- Exercise brief
Images are not part of the copy; transcribe all the data exactly.

• • •

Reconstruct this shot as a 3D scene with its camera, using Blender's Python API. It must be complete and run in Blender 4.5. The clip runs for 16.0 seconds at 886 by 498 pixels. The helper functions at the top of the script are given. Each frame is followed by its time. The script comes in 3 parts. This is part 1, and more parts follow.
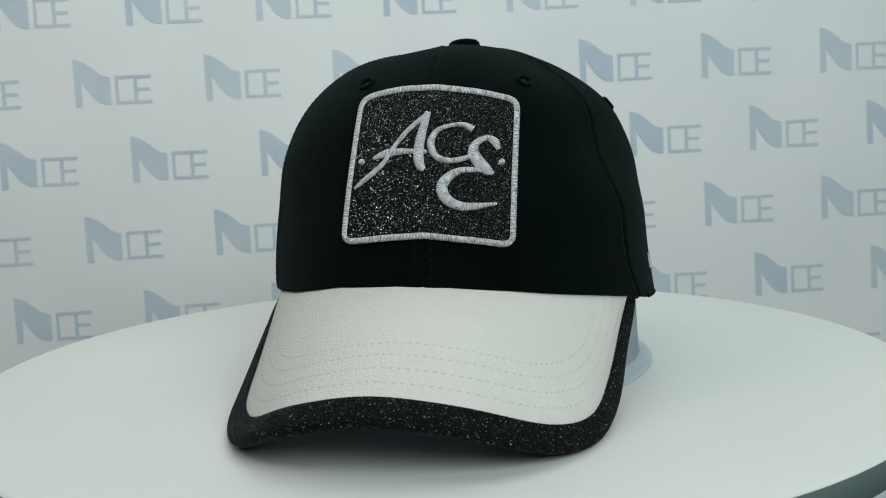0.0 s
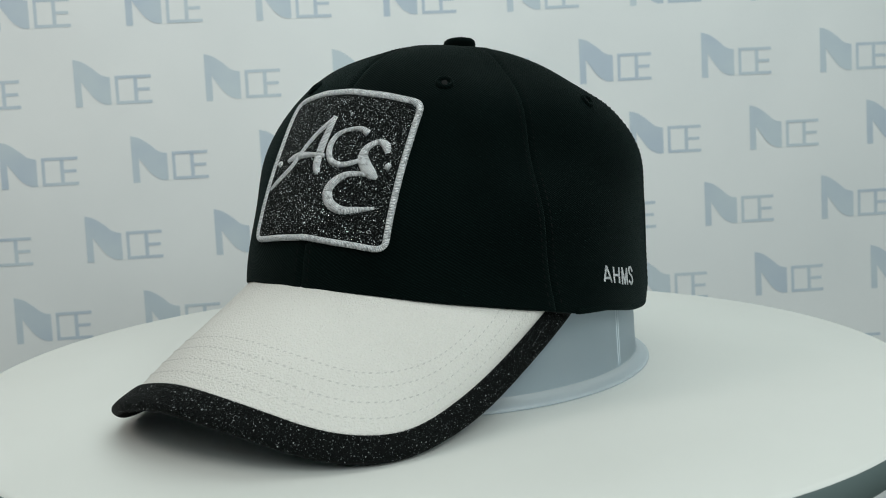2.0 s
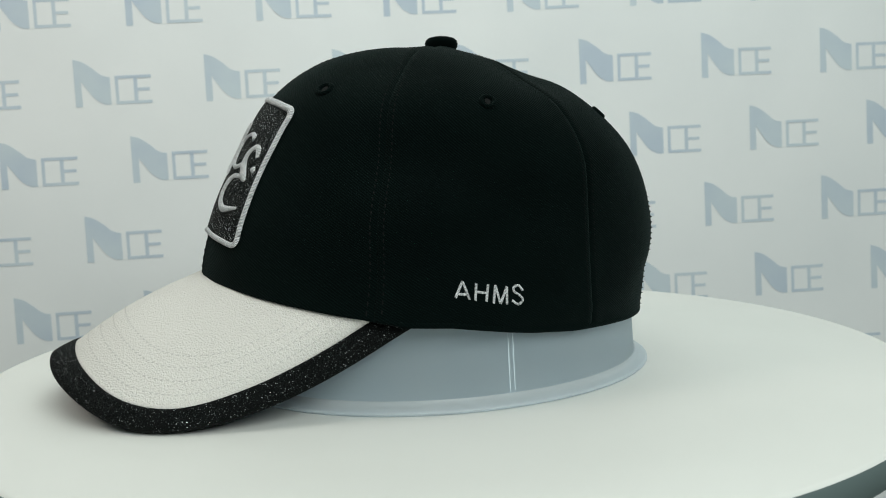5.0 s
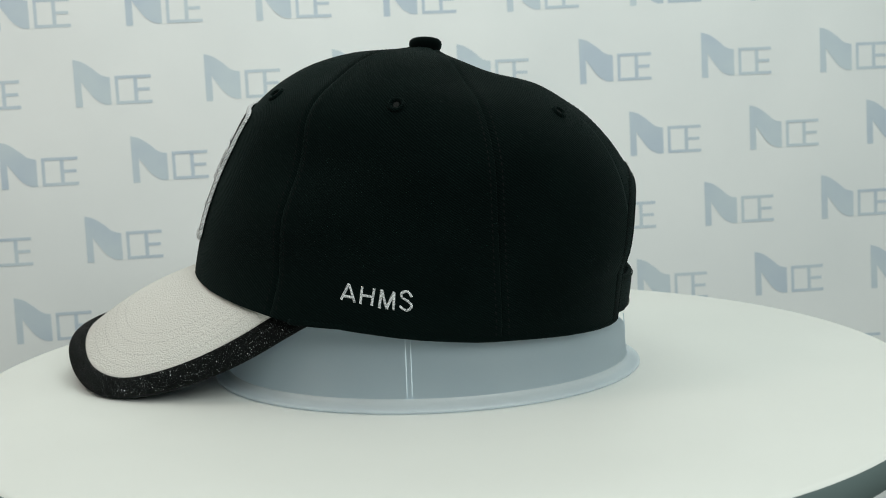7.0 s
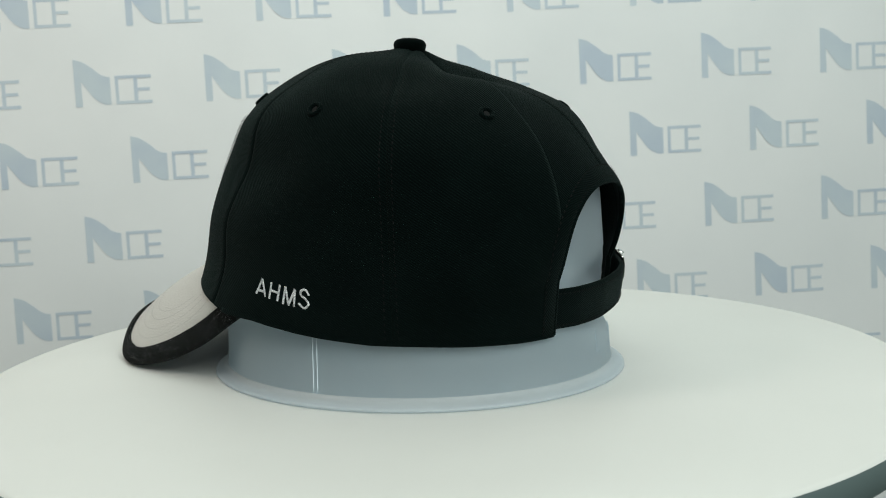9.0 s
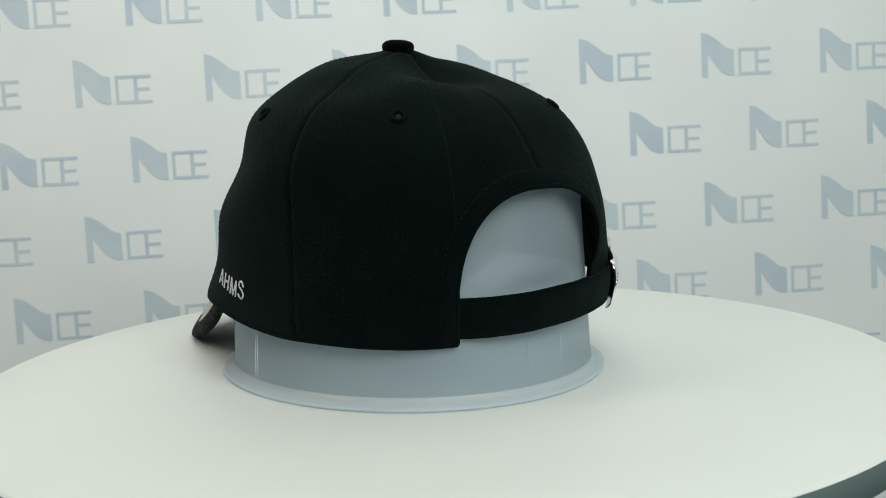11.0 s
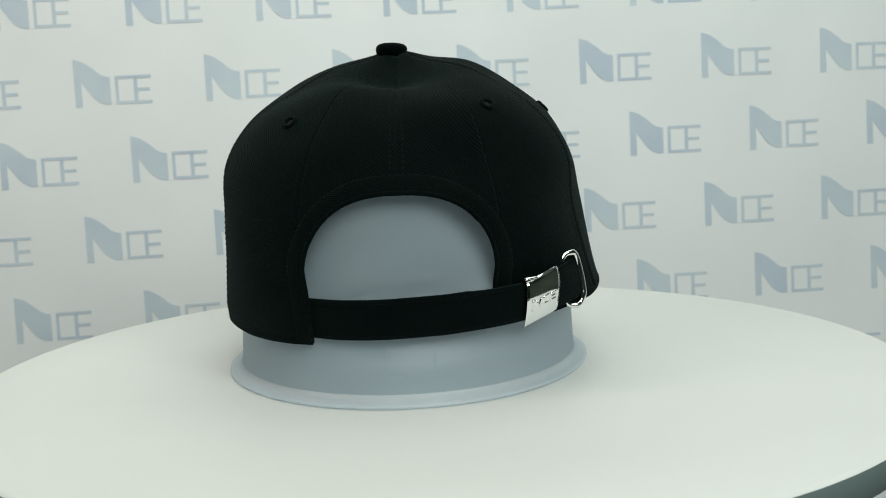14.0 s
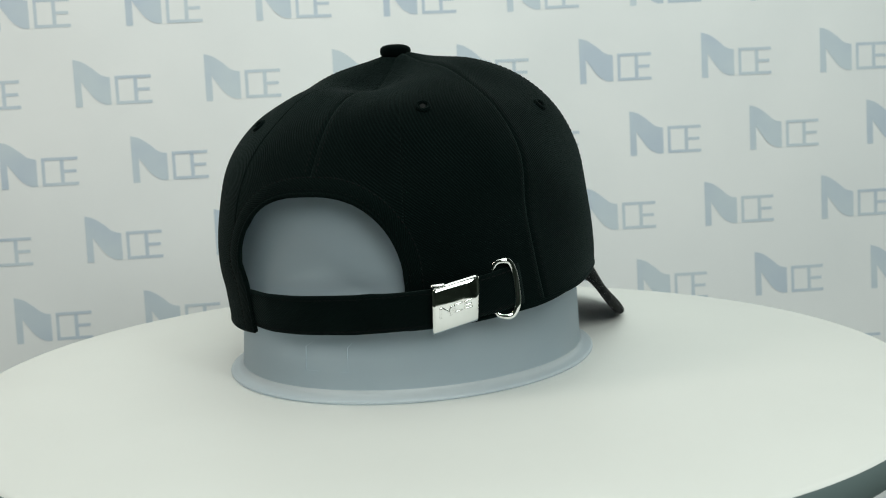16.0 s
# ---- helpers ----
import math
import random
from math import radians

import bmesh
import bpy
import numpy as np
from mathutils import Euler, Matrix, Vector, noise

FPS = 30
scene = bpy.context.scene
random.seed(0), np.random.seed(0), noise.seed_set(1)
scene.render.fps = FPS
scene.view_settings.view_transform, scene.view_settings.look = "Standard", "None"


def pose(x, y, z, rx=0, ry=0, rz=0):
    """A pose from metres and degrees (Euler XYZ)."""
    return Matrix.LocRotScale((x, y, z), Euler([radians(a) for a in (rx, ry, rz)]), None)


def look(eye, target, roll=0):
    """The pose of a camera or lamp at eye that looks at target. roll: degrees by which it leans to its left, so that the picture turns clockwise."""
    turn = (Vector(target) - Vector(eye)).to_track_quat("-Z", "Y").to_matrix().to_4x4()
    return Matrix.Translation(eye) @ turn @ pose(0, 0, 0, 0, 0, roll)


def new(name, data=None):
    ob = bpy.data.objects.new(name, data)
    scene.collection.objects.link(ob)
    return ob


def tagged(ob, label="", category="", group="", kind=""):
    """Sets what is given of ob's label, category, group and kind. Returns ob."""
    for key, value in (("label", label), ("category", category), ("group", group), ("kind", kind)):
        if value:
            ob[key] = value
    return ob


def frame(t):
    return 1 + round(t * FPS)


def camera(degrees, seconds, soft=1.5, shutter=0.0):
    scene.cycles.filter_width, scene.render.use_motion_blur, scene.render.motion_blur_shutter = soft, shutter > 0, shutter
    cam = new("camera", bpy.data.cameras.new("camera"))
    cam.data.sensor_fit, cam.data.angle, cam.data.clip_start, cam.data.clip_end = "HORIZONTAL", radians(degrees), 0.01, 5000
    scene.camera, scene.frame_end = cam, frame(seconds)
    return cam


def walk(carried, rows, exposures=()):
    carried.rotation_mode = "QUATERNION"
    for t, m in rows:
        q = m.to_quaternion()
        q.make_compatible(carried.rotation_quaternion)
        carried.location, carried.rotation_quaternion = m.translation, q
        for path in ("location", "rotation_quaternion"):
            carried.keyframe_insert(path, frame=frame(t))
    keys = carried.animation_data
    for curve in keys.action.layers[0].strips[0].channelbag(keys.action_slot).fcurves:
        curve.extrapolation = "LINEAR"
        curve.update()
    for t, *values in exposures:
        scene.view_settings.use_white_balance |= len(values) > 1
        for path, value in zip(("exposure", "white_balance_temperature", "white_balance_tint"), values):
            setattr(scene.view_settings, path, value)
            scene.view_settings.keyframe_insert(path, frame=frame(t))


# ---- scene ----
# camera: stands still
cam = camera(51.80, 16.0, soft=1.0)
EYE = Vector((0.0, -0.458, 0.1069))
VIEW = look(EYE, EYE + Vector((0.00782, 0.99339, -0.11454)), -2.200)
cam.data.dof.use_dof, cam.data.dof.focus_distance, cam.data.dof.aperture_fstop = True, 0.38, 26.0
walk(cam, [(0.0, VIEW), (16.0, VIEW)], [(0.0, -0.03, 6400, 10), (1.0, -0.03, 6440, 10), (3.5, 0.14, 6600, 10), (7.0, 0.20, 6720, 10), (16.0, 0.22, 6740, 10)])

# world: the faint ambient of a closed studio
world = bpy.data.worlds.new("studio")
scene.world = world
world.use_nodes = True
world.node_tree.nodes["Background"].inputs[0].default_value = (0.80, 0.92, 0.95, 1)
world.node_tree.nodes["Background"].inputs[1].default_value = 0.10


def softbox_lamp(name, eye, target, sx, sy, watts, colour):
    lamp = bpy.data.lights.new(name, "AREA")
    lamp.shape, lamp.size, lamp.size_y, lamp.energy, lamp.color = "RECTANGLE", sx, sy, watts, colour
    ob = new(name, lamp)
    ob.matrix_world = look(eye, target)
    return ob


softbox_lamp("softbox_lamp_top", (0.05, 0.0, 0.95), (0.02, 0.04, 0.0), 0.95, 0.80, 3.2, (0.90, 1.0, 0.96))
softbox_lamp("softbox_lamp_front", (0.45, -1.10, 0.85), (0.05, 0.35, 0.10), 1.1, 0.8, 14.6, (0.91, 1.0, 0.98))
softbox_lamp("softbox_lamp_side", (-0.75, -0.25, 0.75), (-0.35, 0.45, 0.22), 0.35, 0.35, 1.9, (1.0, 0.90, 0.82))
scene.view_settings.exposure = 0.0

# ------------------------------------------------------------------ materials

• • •

- Correct output
Reconstruct this shot as a 3D scene with its camera, using Blender's Python API. It must be complete and run in Blender 4.5. The clip runs for 16.0 seconds at 886 by 498 pixels. The helper functions at the top of the script are given. Each frame is followed by its time. The script comes in 3 parts. This is part 1, and more parts follow.
0.0 s
2.0 s
5.0 s
7.0 s
9.0 s
11.0 s
14.0 s
16.0 s
# ---- helpers ----
import math
import random
from math import radians

import bmesh
import bpy
import numpy as np
from mathutils import Euler, Matrix, Vector, noise

FPS = 30
scene = bpy.context.scene
random.seed(0), np.random.seed(0), noise.seed_set(1)
scene.render.fps = FPS
scene.view_settings.view_transform, scene.view_settings.look = "Standard", "None"


def pose(x, y, z, rx=0, ry=0, rz=0):
    """A pose from metres and degrees (Euler XYZ)."""
    return Matrix.LocRotScale((x, y, z), Euler([radians(a) for a in (rx, ry, rz)]), None)


def look(eye, target, roll=0):
    """The pose of a camera or lamp at eye that looks at target. roll: degrees by which it leans to its left, so that the picture turns clockwise."""
    turn = (Vector(target) - Vector(eye)).to_track_quat("-Z", "Y").to_matrix().to_4x4()
    return Matrix.Translation(eye) @ turn @ pose(0, 0, 0, 0, 0, roll)


def new(name, data=None):
    ob = bpy.data.objects.new(name, data)
    scene.collection.objects.link(ob)
    return ob


def tagged(ob, label="", category="", group="", kind=""):
    """Sets what is given of ob's label, category, group and kind. Returns ob."""
    for key, value in (("label", label), ("category", category), ("group", group), ("kind", kind)):
        if value:
            ob[key] = value
    return ob


def frame(t):
    return 1 + round(t * FPS)


def camera(degrees, seconds, soft=1.5, shutter=0.0):
    scene.cycles.filter_width, scene.render.use_motion_blur, scene.render.motion_blur_shutter = soft, shutter > 0, shutter
    cam = new("camera", bpy.data.cameras.new("camera"))
    cam.data.sensor_fit, cam.data.angle, cam.data.clip_start, cam.data.clip_end = "HORIZONTAL", radians(degrees), 0.01, 5000
    scene.camera, scene.frame_end = cam, frame(seconds)
    return cam


def walk(carried, rows, exposures=()):
    carried.rotation_mode = "QUATERNION"
    for t, m in rows:
        q = m.to_quaternion()
        q.make_compatible(carried.rotation_quaternion)
        carried.location, carried.rotation_quaternion = m.translation, q
        for path in ("location", "rotation_quaternion"):
            carried.keyframe_insert(path, frame=frame(t))
    keys = carried.animation_data
    for curve in keys.action.layers[0].strips[0].channelbag(keys.action_slot).fcurves:
        curve.extrapolation = "LINEAR"
        curve.update()
    for t, *values in exposures:
        scene.view_settings.use_white_balance |= len(values) > 1
        for path, value in zip(("exposure", "white_balance_temperature", "white_balance_tint"), values):
            setattr(scene.view_settings, path, value)
            scene.view_settings.keyframe_insert(path, frame=frame(t))


# ---- scene ----
# camera: stands still
cam = camera(51.80, 16.0, soft=1.0)
EYE = Vector((0.0, -0.458, 0.1069))
VIEW = look(EYE, EYE + Vector((0.00782, 0.99339, -0.11454)), -2.200)
cam.data.dof.use_dof, cam.data.dof.focus_distance, cam.data.dof.aperture_fstop = True, 0.38, 26.0
walk(cam, [(0.0, VIEW), (16.0, VIEW)], [(0.0, -0.03, 6400, 10), (1.0, -0.03, 6440, 10), (3.5, 0.14, 6600, 10), (7.0, 0.20, 6720, 10), (16.0, 0.22, 6740, 10)])

# world: the faint ambient of a closed studio
world = bpy.data.worlds.new("studio")
scene.world = world
world.use_nodes = True
world.node_tree.nodes["Background"].inputs[0].default_value = (0.80, 0.92, 0.95, 1)
world.node_tree.nodes["Background"].inputs[1].default_value = 0.10


def softbox_lamp(name, eye, target, sx, sy, watts, colour):
    lamp = bpy.data.lights.new(name, "AREA")
    lamp.shape, lamp.size, lamp.size_y, lamp.energy, lamp.color = "RECTANGLE", sx, sy, watts, colour
    ob = new(name, lamp)
    ob.matrix_world = look(eye, target)
    return ob


softbox_lamp("softbox_lamp_top", (0.05, 0.0, 0.95), (0.02, 0.04, 0.0), 0.95, 0.80, 3.2, (0.90, 1.0, 0.96))
softbox_lamp("softbox_lamp_front", (0.45, -1.10, 0.85), (0.05, 0.35, 0.10), 1.1, 0.8, 14.6, (0.91, 1.0, 0.98))
softbox_lamp("softbox_lamp_side", (-0.75, -0.25, 0.75), (-0.35, 0.45, 0.22), 0.35, 0.35, 1.9, (1.0, 0.90, 0.82))
scene.view_settings.exposure = 0.0

# ------------------------------------------------------------------ materials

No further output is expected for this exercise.